I figured it wouldn't be supported officially as long as if anyone asked, you pointed at youtube-dl -- "it just happens to support that" isn't your fault.

...Also, fair on the "wishing you didn't support Google Drive thing" -- while it's the most useful thing for uploading content without having to deal with youtube, in a perfect world everyone would be using AWS or some such.

I would wish for a port of youtube-dl to JS for christmas, but the closest we'll get is maybe an API for the custom media manifest, or an emscripten port (seeing as you need ffmpeg)

calzoneman commented 5 years ago

Ideally I'd like to avoid having to explain to people that certain links they might paste in are "kinda" supported as in you can try it but it might not work -- a lot of people I talk to in IRC or email don't have a clear understanding of what problem they're having and sometimes it can take 15-20 minutes of my time just to determine that the problem they're having is caused by something that's not under my control (most commonly, a browser extension). I consider most support contacts to be a defect -- even if it's not a bug in my code, it means the resulting behavior or error reporting was insufficient to help the user help themselves understand or resolve the problem.

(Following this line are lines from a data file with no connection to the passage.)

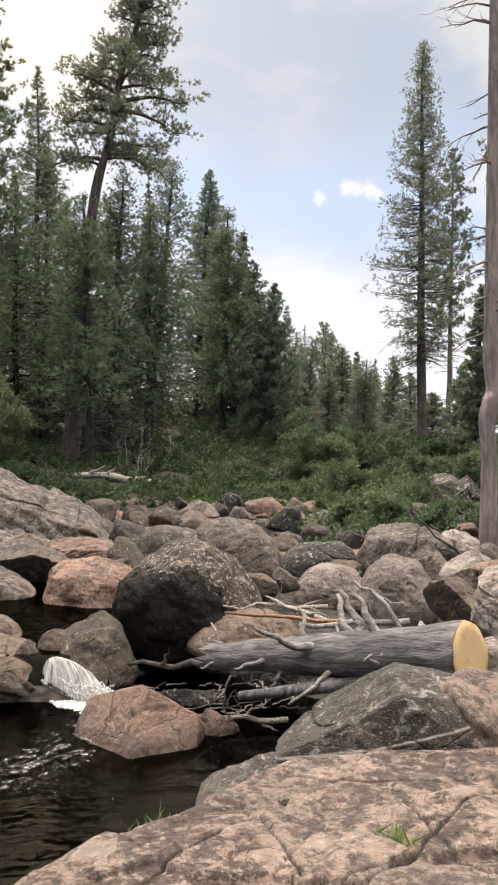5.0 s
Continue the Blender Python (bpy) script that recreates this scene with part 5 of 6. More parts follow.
conifer("pine_tree", (-1.17, 36.0, 1.50), (1.2, 36.0, 22.9), 0.93, 0.9, 205, "column", NEEDLES_OLD, BARK_MID, "old leaning pine with a ragged flat-topped crown in tiers", trunk=0.36, rows=5, per_row=6, tufts=14, blade=0.16, fan=12, dead=3, dead_reach=1.6, droop=0.05, bow=-0.72, clump=0.28, wide=0.015, boughs=LEANING_BOUGHS, pad=0.34)
conifer("fir_tree", (-0.3, 34.0, 1.79), (-1.1, 34.0, 12.7), 0.26, 2.36, 206, "mass", NEEDLES_FIR, BARK_DARK, "shaded fir with dead lower limbs on the bank", trunk=0.16, rows=72, per_row=7, tufts=18, blade=0.2, fan=9, dead=34, kind_name='fir tree', wide=0.017)
conifer("fir_tree", (0.6, 38.0, 2.14), (0.4, 38.0, 15.0), 0.2, 3.2, 207, "mass", NEEDLES_FIR, BARK_DARK, "dense green fir on the bank", trunk=0.2, rows=72, per_row=7, tufts=18, blade=0.2, fan=9, dead=34, kind_name='fir tree', wide=0.017)
conifer("fir_tree", (2.5, 43.9, 2.85), (1.8, 44.0, 17.2), 0.35, 0.58, 208, "spire", NEEDLES_SPARSE, BARK_DEAD, "thin fir with a dead bare top", trunk=0.13, rows=30, per_row=4, tufts=6, blade=0.25, fan=6, dead=24, kind_name='fir tree')
conifer("fir_tree", (2.3, 41.9, 2.49), (2.9, 41.9, 16.9), 0.2, 3.2, 209, "mass", NEEDLES_FIR, BARK_DARK, "broad green fir on the bank", trunk=0.22, rows=72, per_row=7, tufts=18, blade=0.2, fan=9, dead=34, kind_name='fir tree', wide=0.017)
conifer("fir_tree", (6.0, 54.7, 4.84), (6.2, 54.6, 21.0), 0.12, 3.5, 210, "spire", NEEDLES_HILL, BARK_DARK, "dense pointed bluish green fir on the hill", trunk=0.3, rows=110, per_row=9, tufts=20, blade=0.2, fan=9, wide=0.018, dead=12, kind_name='fir tree')
conifer("fir_tree", (7.0, 49.5, 3.85), (6.7, 49.5, 17.0), 0.2, 2.80, 211, "mass", NEEDLES_FIR, BARK_DARK, "fir with dense limbs on the slope", trunk=0.22, rows=72, per_row=9, tufts=25, blade=0.2, fan=9, wide=0.017, dead=34, kind_name='fir tree')
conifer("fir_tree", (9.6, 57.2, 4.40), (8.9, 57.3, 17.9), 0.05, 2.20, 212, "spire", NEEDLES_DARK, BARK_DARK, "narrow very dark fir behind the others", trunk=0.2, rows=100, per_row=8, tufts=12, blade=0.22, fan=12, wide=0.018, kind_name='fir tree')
conifer("pine_tree", (8.6, 51.3, 3.69), (8.8, 51.2, 14.4), 0.08, 2.57, 213, "pine", NEEDLES_HILL, BARK_DARK, "green pine on the slope", trunk=0.2, rows=84, per_row=8, tufts=12, blade=0.17, fan=14, wide=0.016)
conifer("pine_tree", (8.7, 47.2, 2.98), (9.3, 47.1, 12.4), 0.1, 2.53, 214, "pine", NEEDLES_HILL, BARK_DARK, "green pine with a leaning trunk on the slope", trunk=0.2, rows=84, per_row=8, tufts=12, blade=0.17, fan=14, wide=0.016)
conifer("fir_tree", (11.0, 50.8, 3.19), (11.2, 50.8, 9.4), 0.06, 2.40, 215, "spire", NEEDLES_HAZE_LIT, BARK_DARK, "small fir on the slope", trunk=0.15, rows=50, per_row=6, tufts=17, blade=0.19, fan=11, wide=0.014, kind_name='fir tree')
conifer("fir_tree", (18.5, 77.8, 3.74), (18.3, 77.9, 15.3), 0.4, 0.74, 216, "spire", NEEDLES_SPARSE, BARK_DEAD, "thin bare fir far off", trunk=0.15, rows=20, per_row=4, tufts=11, blade=0.19, fan=6, wide=0.014, dead=10, kind_name='fir tree')
conifer("pine_tree", (20.3, 77.4, 3.90), (19.9, 77.5, 15.5), 0.1, 2.90, 217, "sparse", NEEDLES_HAZE_LIT, BARK_DARK, "open-crowned pine far off", trunk=0.3, rows=40, per_row=5, tufts=19, blade=0.19, fan=12, wide=0.014)
conifer("fir_tree", (17.0, 59.6, 3.70), (16.9, 59.6, 10.8), 0.05, 2.45, 218, "spire", NEEDLES_HAZE_LIT, BARK_DARK, "dark fir beyond the bend", trunk=0.2, rows=60, per_row=6, tufts=18, blade=0.19, fan=12, wide=0.014, kind_name='fir tree')
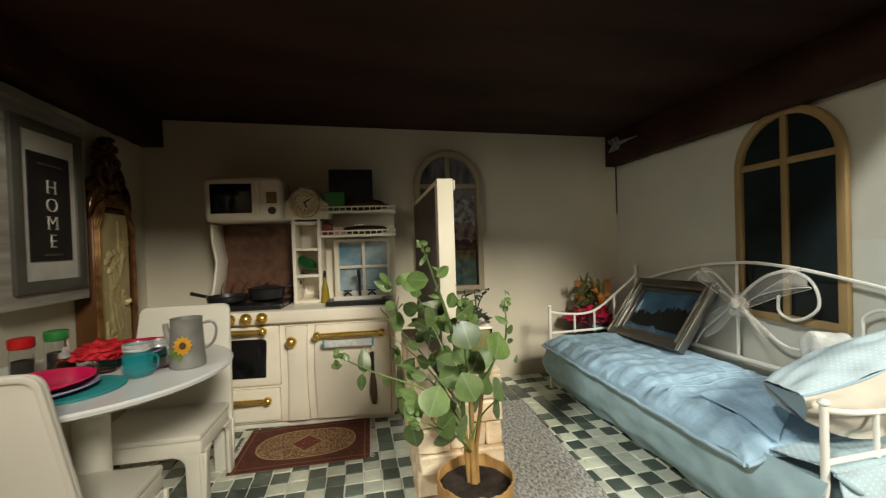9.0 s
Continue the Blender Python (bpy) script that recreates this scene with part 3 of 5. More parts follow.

If you want to surface 3P content via custom media, you at least have some understanding of what you're getting into because the barrier to entry is higher than "pasting a link", and you probably have enough tech savvy to distinguish between bugs in the service vs. things that don't work because you did something unsupported / the website you tried to embed doesn't expose compatible videos.

calzoneman commented 5 years ago

As an aside, I've already seen this situation unfold once when I added support for raw files (ffprobing mp4 links to grab the metadata) -- I've since added quite a few checks for various common error scenarios, but I still occasionally get asked about a broken link that winds up being a misconfigured server or a link to an HTML page etc., despite only "officially" supporting self-hosted files via this mechanism.

twilight-sparkle-irl commented 5 years ago

Ooof. Perhaps I'll make a fork for "supporting more experimental behavior" so that it's not on cytu.be and not confusing everyone.

kr4ssi commented 5 years ago

I did it by Xaekai's Bot: https://github.com/kr4ssi/PonkBot/blob/master/balloons/ponk_add.js

Hit me up on the cytube-irc if you got any questions.